EXERCISE REQUIREMENTS. Would you repeat the listing exactly but omit every picture?

▼

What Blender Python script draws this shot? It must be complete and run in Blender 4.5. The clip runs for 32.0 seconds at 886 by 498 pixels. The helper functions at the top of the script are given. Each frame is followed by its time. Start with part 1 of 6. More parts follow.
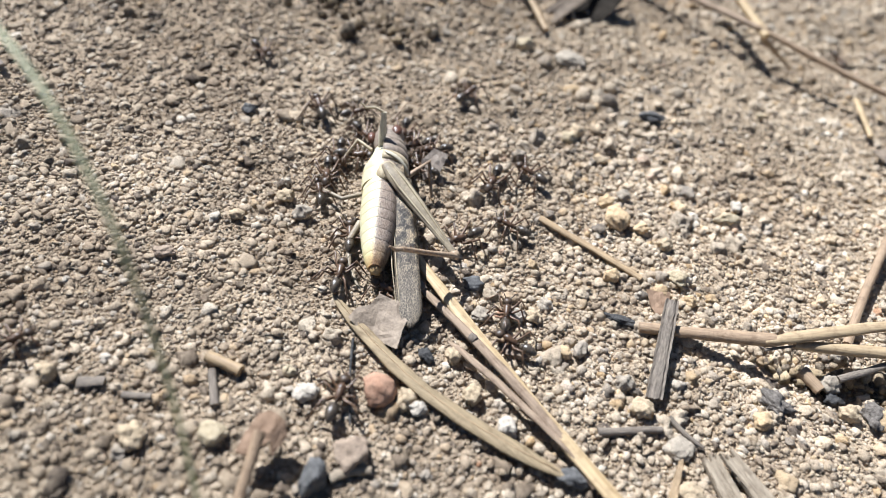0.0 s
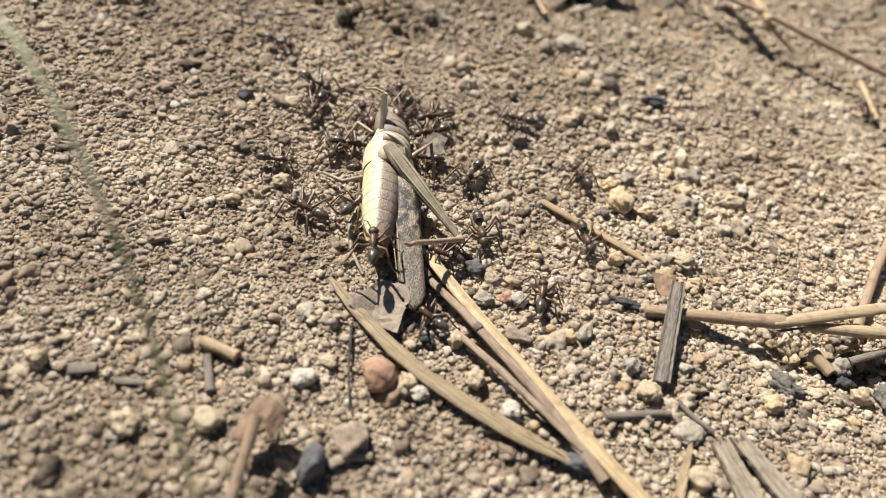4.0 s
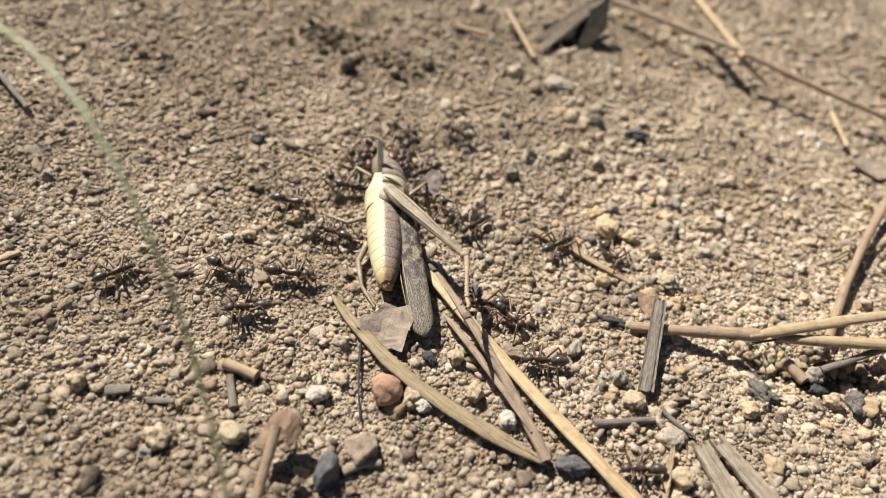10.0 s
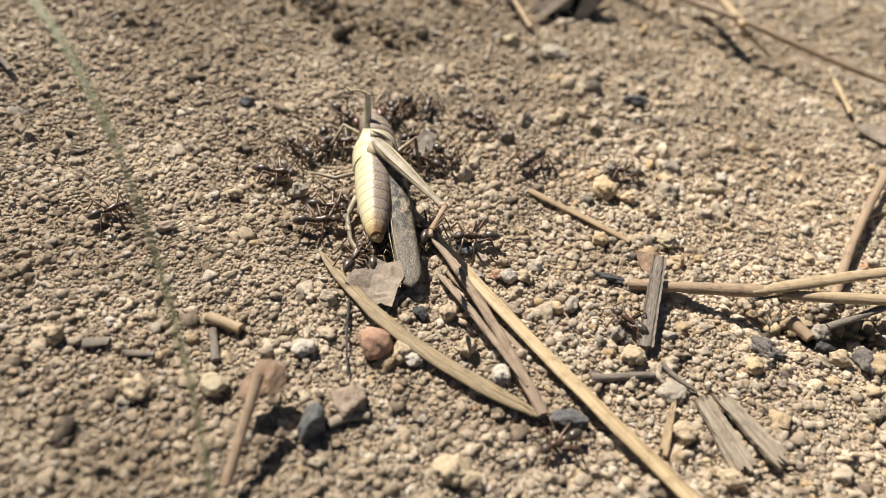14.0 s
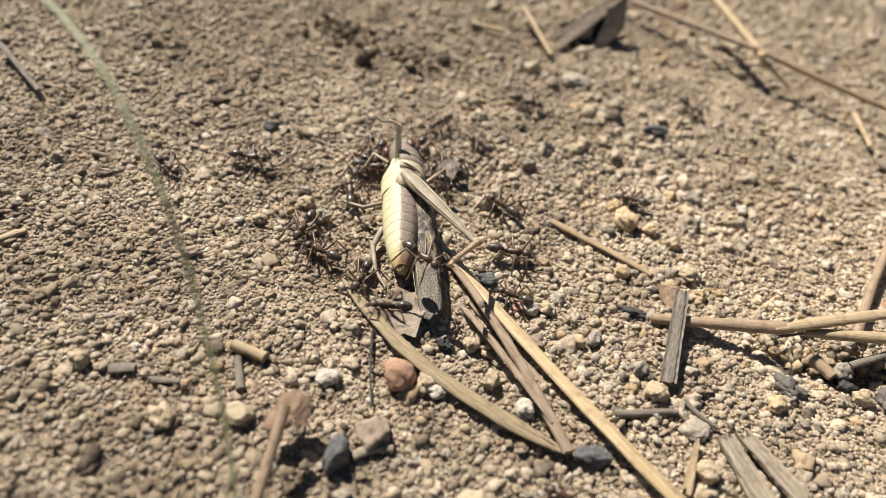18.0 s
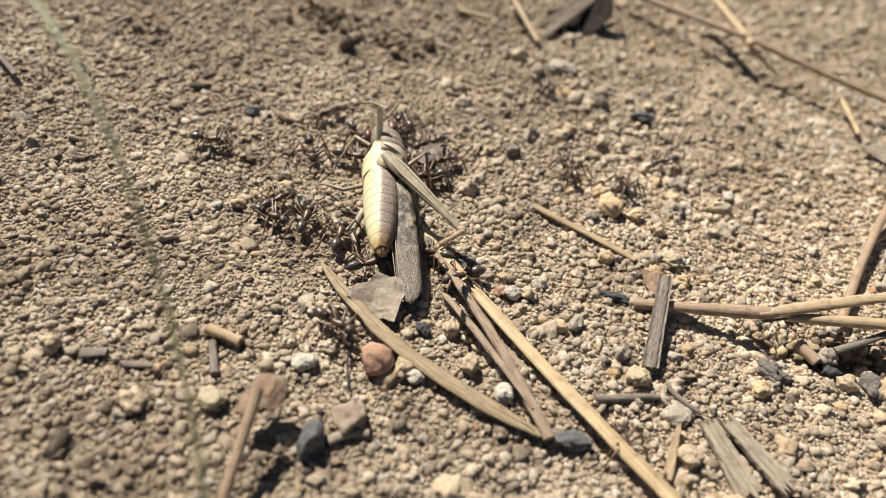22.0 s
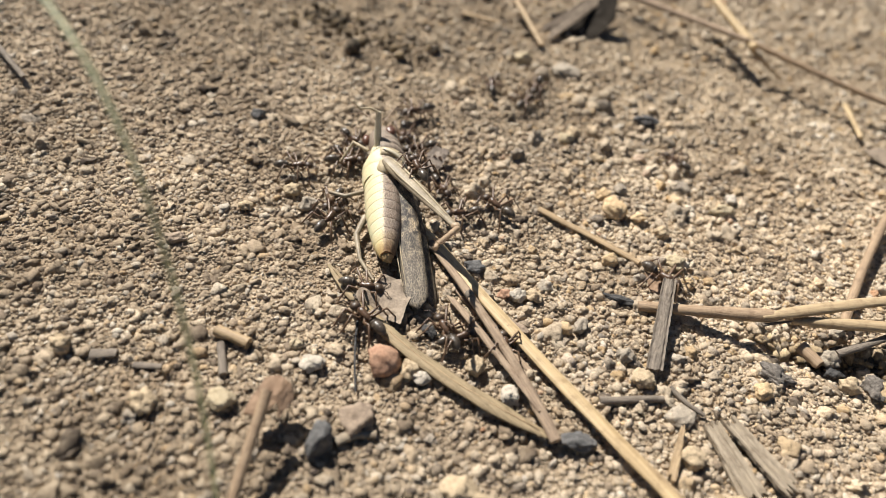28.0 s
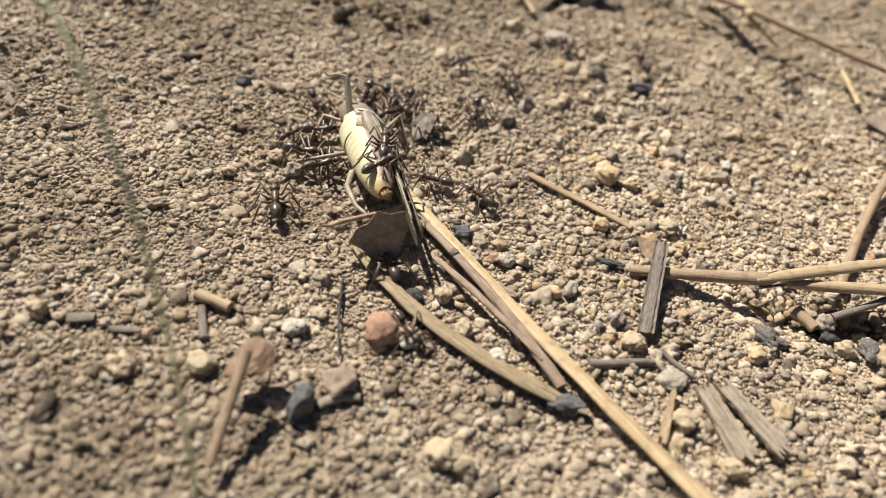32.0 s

▲

TASK SOLUTION.
What Blender Python script draws this shot? It must be complete and run in Blender 4.5. The clip runs for 32.0 seconds at 886 by 498 pixels. The helper functions at the top of the script are given. Each frame is followed by its time. Start with part 1 of 6. More parts follow.
0.0 s
4.0 s
10.0 s
14.0 s
18.0 s
22.0 s
28.0 s
32.0 s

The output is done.